2. Let the Right One In (2008) -- I don't really think this is a bias, but Swedish pop stars always entertain me to the nth degree. There were those vacuous little blondes that sang that 'Lucky Twice' song a few years ago that I found to be delectably melancholy in that techno-I've done a few uppers-dance all night kind of way. The same can be said for the recent group called September, that icy blonde woman named Petra singing "You'll Never See Me Again, So No One's Going To Cry For You." Oh, Petra. So, if you didn't guess it, my number two film for the year is from Sweden, the wonderful country of Ingmar Bergman, Lukas Moodysson, lingenberries, Svedka, and ABBA. This film is the sophomore effort of Tomas Alfredson (Four Shades of Brown) and I am excited to see more of his work. Let the Right One In tells the rather touching story of a lonely young boy named Oskar, who befriends a strange young child (the gender is a bit contestable) named Eli, who turns out to be a vampire. Part thriller, part love story, and part growing up drama, the film is stupendously awesome. Watch for a flash of Eli without undergarments and your skin might crawl. Apparently the novel this is based on explains this a bit more, but if unfamiliar with the source material, that's alright. See the original version as a Hollywood remake is already in the works for a 2010 release. Oh America. How we must bastardize.
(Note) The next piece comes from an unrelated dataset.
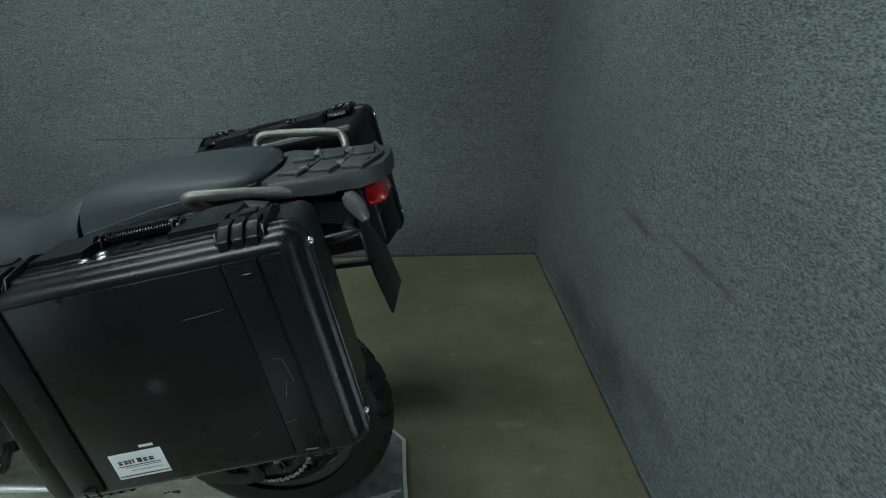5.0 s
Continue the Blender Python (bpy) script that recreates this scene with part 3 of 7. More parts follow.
# a long gouge, wider at its far end
gouge = []
for k in range(22):
    f = k / 21
    gouge.append((0.121 - 0.010 * f + random.uniform(-0.0015, 0.0015), -0.360 - 0.122 * f, (0.0075 - 0.003 * f) * (0.75 + random.uniform(-0.25, 0.25))))
gl_loop = [(x - w, y) for x, y, w in gouge] + [(x + w, y) for x, y, w in reversed(gouge)]
part("gouge", loft([[(*deck_xy(x, y), TABLE - 0.002) for x, y in gl_loop], [(*deck_xy(x, y), TABLE + 0.0015) for x, y in gl_loop]]), M_BARK, deck, "long dark gouge in the paint")
halo = [(x - w * 1.5 - 0.002, y) for x, y, w in gouge[2:]] + [(x + w * 1.3 + 0.001, y) for x, y, w in reversed(gouge[2:])]
part("gouge_rim", loft([[(*deck_xy(x, y), TABLE - 0.002) for x, y in halo], [(*deck_xy(x, y), TABLE + 0.0008) for x, y in halo]]), M_BEIGE, deck, "beige rim of the gouge")
for _ in range(18):
    a, r = random.uniform(0, 6.28), 0.9 * math.sqrt(random.random())
    q = random.uniform(0.0010, 0.0028)
    dark = blot(r * math.cos(a), r * math.sin(a), q * 1.6, q, TABLE + 0.0016, 8, 0.4, random.uniform(0, 3), dark)
for k in range(60):
    a = random.uniform(0, 6.28)
    dark = blot(0.905 * math.cos(a), 0.905 * math.sin(a), random.uniform(0.004, 0.012), random.uniform(0.002, 0.005), TABLE + 0.0004, 9, 0.4, a + 1.57, dark)
tagged(part("paint_speckle", dark, M_BARK, deck, "small dark chips in the paint"), kind="stuff")

ramp_board = thing("ramp_board", "short pale painted board with a worn patch beside the turntable", "board")
rb = bmesh.new()
bo = [(0.878, -0.038), (1.098, 0.014), (1.080, 0.125), (1.066, 0.245), (0.80, 0.50), (0.874, 0.10)]
loft([[(x, y, 0.001) for x, y in bo], [(x, y, 0.037) for x, y in bo]], bm=rb)
soften(rb, 0.002, 1)
part("board", rb, M_BOARDEDGE, ramp_board, "pale painted board")
worn = [(0.884, -0.031), (0.927, -0.024), (0.982, -0.009), (1.049, 0.008), (1.086, 0.020), (1.080, 0.060), (1.070, 0.124), (1.056, 0.240), (0.815, 0.480), (0.882, 0.100)]
part("worn_top", loft([[(x, y, 0.0365) for x, y in worn], [(x, y, 0.0378) for x, y in worn]]), M_SCUFF, ramp_board, "bare worn grey top")
streak = None
random.seed(5)
for k in range(7):
    streak = blot(0.93 + 0.020 * k, -0.004 + 0.007 * k + random.uniform(-0.004, 0.010), 0.030, 0.0045, 0.0386, 14, 0.45, 0.25, streak)
tagged(part("paint_streak", streak, M_BOARDEDGE, ramp_board, "pale remains of paint"), kind="stuff")

# ---------------------------------------------------------------- panniers
def rounded_rect(w, h, r, n=6, x0=0.0, z0=0.0):
    out = []
    for cx, cz, a0 in ((w / 2 - r, h / 2 - r, 0), (-w / 2 + r, h / 2 - r, 90), (-w / 2 + r, -h / 2 + r, 180), (w / 2 - r, -h / 2 + r, 270)):
        for k in range(n + 1):
            a = radians(a0 + 90 * k / n)
            out.append((x0 + cx + r * math.cos(a), z0 + cz + r * math.sin(a)))
    return out


def shell(sections, n=6):
    """A box of rounded sections (y, width, height, corner radius) along y."""
    return loft([[(x, y, z) for x, z in rounded_rect(w, h, r, n)] for y, w, h, r in sections])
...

and my number one favorite film of 2008 is ----

something you probably never had the chance to see in the theater as it only played in about 3 cities (one of which was not my city) ---

1. Les Chansons D'Amour (2008) -- That's right, I'm having a movie night for it and I've already done the proverbial blog about it. Starring Ludivine Sagnier, Clotilde Hesme, Louis Garrel, and Chiara Mastroianni (daughter of Catherine Deneuve), and directed by Christophe Honore (Ma Mere; Dans Paris), I fell in love with this film. It's quirky, it's touching, it's fun, and a bit bi-sexual. One of my favorite days ever at the cinema was in Toronto, 2007, when I got to see this and immediately afterwards the World Premiere of The Girl in the Park with Sigourney Weaver (the bastard Weinsteins aren't giving Girl a theatrical release in this country, though it did in Great Britain).

And I have a film tied for number one. Yes my little darlings, one more little gem from the past year. It also went mostly ignored...

1A. The Life Before Her Eyes (2008) -- I know this received some mixed reviews, but this film stuck with me for a long time afterwards. Relating the story of a woman fifteen years after surviving a Columbine-like incident, the film stars Uma Thurman and Evan Rachel Wood as the central character at different ages. Eva Amurri (daughter of Susan Sarandon) co-stars. Directed by Vadim Perelman (House of Sand and Fog), who is now re-making Poltergeist, most likely because his excellent independent projects haven't made any money due to the fact that Americans don't like their cinema to make them think. Please see independent film if you insist on living in this country. And so, I have taken it upon myself to help spread the word. DVD sales are lucrative, right?

1 comment:

  1. How funny...I spent about half my shift at work tonight reading about that creepy Austrian man who locked his daughter in the cellar for twenty-four years. I also read that there is a musical coming out in Austria about his life called "Josef Fritzl Bed and Breakfast."

    Anyhow, I need to see "Savage Garden." Incest is the best!